SARTRE, Jean Paul. As Palavras.
Tradução de Jacó Guinzburg. 3ª Edição. São Paulo: Difusão Européia do Livro,
1967, 159p.
“Naturalmente, não sou trouxa;
bem vejo que nós nos repetimos...” (p.151)
“O que eu amo em minha loucura, é
que ela me protegeu, desde o primeiro dia, contra as seduções da “elite”: nunca
me julguei feliz proprietário de um “talento”: minha única preocupação era
salvar-me – nada nas mãos, nada nos bolsos – pelo trabalho e pela fé. Desta
feita, minha pura opção não me elevava acima de ninguém; sem equipamento, sem
instrumental, lancei-me por inteiro a ação para salvar-me por inteiro. Se
guardo a impossível salvação na loja dos acessórios, o que resta? Todo um
homem, feito de todos os homens, que os vale todos e a quem vale não importa
quem.” (p.159)
Este livro é simplesmente a
primeira biografia de filósofo que eu li na vida. Eu adquiri ela por tostões
com a minha consciência de certa incapacidade econômica de adquirir, pelo valor
que tinha na banca, a biografia de Sartre recém lançada em 1987 de Annie Cohen
Solal pela editora L&PM, e eu namorei esta biografia muito tempo na feira
do livro. Nos últimos anos fui ler e bem me vi nas peripécias e na coragem que
agora nesta hora da minha caminhada tenho muita vontade de cometer. ...e creio
que fará muito mais sentido viver com uma consciência plena e assumida do que
fazer papel de desorientado como alguns que nunca estiveram nem perdidos e nem
muito menos desamparados. Estes dias li um texto de uma raposa que atacou mais
de cinquenta galinheiros fazendo Cocoricó. Me senti tocado pela lamentação
moral tardia de alguém que nunca considerei levada de Roldão por coisa, causa
ou pessoa alguma. Como também vi um pusilânime a falar de certas fidelidades
que ele não entendia simplesmente porque ele nunca foi leal à outra coisa do
que sua própria vantagem ou vaidade pessoal. E lembrando também da questão da
virtude ou dá honra como ficamos discutindo ontem que mesmo entre rivais,
adversários ou até inimigos nos leva até o final da peleia e dá vida com
firmeza, lado e muita perseverança mesmo sob o pior quadro.

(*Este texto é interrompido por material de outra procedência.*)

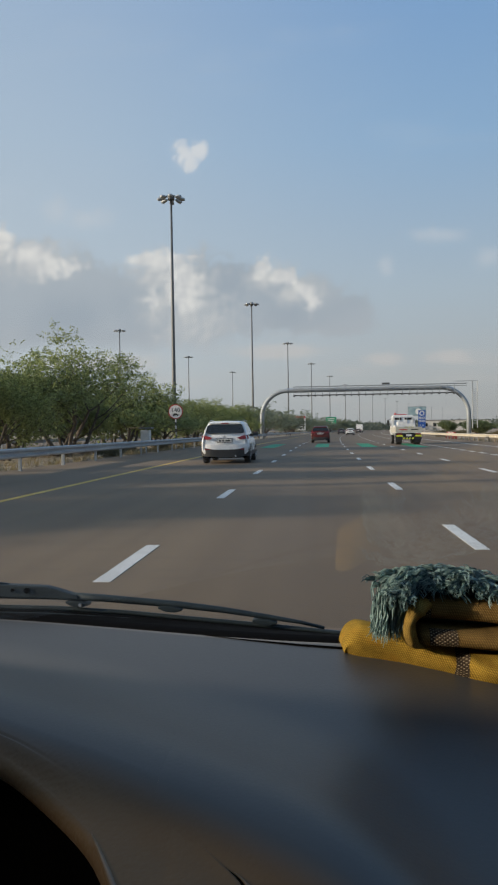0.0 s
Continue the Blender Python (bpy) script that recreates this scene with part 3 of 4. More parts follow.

Mas há algo de maravilhoso para
mim nesta pequena autobiografia de Sartre porque ela substituiu com ganhos para
mim a biografia de Annie. Nela ele conta com ironia e muitos detalhes a sua
formação e influências familiares, culturais e políticas e também de suas
resistências que de forma muito reveladora se constituíram de tal modo que
desde a sua infância, ele tenta ensejar seu próprio caminho apesar de...por
exemplo, ser sobrinho de um piedoso Albert Schweitzer e resistir a fortíssima
influencia da igreja em sua família. E ela me serviu muito no sentido de
construir também em mim certa autoconsciência e um processo de diferenciação
semelhante. Nada disto é feito por vaidade, mas sim por um sentido de
responsabilidade sobre s própria vida, destino e projeto.
Esta passagem, por sua vez,
representa algo muito importante para mim em minha formação e em minha
trajetória porque apresenta a necessidade permanente de tentarmos resistir à
certos papéis que alguns conselheiros ajuizados tentam nos atribuir e que são
melhores para o que os outros querem de nós, do que, para o que, cada um de
nós, pode ser por decisão própria e escolha refletida, ainda que sem o
consentimento ou aprovação de outrem.
O texto da contracapa, enfim,
desta tradução de As Palavras é este:
“Jean Paul Sartre inicia uma nova
tarefa comunicar o sentido que, para ele, tem a sua vida. AS PALAVRAS abrange o
período da infância. Não se deve esperar desse pequeno livro o relato
saudosista de um velho senhor que rememora episódios encantadores do mundo da
criança, ou rostos amados e desaparecidos. Nada disso. Aqui o leitor encontrará
um requisitório contra o mundo da criança e, honesto, não poderá deixar de
examinar, por conta própria, o que foi a sua infância.”
E assim de muito me serviu esta
leitura preambular à minha formação acadêmica em filosofia.